■ Problem to work on: Starting with the first line of the data that follows, transcribe every line verbatim until the line containing "-0.1, 0, 0, 0))" has been transcribed.

■ Data shown:
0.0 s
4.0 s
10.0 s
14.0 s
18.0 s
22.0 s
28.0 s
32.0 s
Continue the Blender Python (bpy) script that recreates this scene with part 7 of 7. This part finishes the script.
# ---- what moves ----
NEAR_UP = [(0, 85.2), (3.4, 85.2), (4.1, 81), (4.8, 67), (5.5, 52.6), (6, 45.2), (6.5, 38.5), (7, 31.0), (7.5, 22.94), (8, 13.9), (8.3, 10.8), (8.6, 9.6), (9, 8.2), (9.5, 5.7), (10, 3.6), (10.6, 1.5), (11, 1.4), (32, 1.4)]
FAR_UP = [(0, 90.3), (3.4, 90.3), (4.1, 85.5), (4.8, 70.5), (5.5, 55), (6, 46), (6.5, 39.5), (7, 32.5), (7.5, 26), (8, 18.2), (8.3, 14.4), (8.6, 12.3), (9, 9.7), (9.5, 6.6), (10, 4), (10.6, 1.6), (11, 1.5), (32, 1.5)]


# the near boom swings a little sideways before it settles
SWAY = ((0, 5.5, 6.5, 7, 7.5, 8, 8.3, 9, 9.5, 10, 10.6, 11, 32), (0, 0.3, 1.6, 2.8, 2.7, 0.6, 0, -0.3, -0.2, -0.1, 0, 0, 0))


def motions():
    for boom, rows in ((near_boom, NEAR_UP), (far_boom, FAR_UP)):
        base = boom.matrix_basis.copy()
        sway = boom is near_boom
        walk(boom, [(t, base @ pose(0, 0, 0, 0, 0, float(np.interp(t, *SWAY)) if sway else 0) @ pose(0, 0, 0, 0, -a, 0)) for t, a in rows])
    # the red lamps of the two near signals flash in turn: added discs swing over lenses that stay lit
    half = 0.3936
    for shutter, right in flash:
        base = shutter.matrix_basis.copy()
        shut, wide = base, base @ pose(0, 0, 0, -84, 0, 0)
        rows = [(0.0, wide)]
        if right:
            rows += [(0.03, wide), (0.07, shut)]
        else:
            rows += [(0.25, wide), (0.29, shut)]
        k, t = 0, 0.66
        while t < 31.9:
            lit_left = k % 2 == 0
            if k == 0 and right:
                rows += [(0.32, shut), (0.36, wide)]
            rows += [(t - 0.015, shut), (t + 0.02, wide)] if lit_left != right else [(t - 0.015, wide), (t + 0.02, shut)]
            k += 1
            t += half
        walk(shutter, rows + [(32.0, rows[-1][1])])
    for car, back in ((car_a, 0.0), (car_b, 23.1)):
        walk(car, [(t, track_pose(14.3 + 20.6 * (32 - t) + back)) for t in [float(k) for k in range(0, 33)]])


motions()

■ Worked answer:
0.0 s
4.0 s
10.0 s
14.0 s
18.0 s
22.0 s
28.0 s
32.0 s
Continue the Blender Python (bpy) script that recreates this scene with part 7 of 7. This part finishes the script.
# ---- what moves ----
NEAR_UP = [(0, 85.2), (3.4, 85.2), (4.1, 81), (4.8, 67), (5.5, 52.6), (6, 45.2), (6.5, 38.5), (7, 31.0), (7.5, 22.94), (8, 13.9), (8.3, 10.8), (8.6, 9.6), (9, 8.2), (9.5, 5.7), (10, 3.6), (10.6, 1.5), (11, 1.4), (32, 1.4)]
FAR_UP = [(0, 90.3), (3.4, 90.3), (4.1, 85.5), (4.8, 70.5), (5.5, 55), (6, 46), (6.5, 39.5), (7, 32.5), (7.5, 26), (8, 18.2), (8.3, 14.4), (8.6, 12.3), (9, 9.7), (9.5, 6.6), (10, 4), (10.6, 1.6), (11, 1.5), (32, 1.5)]


# the near boom swings a little sideways before it settles
SWAY = ((0, 5.5, 6.5, 7, 7.5, 8, 8.3, 9, 9.5, 10, 10.6, 11, 32), (0, 0.3, 1.6, 2.8, 2.7, 0.6, 0, -0.3, -0.2, -0.1, 0, 0, 0))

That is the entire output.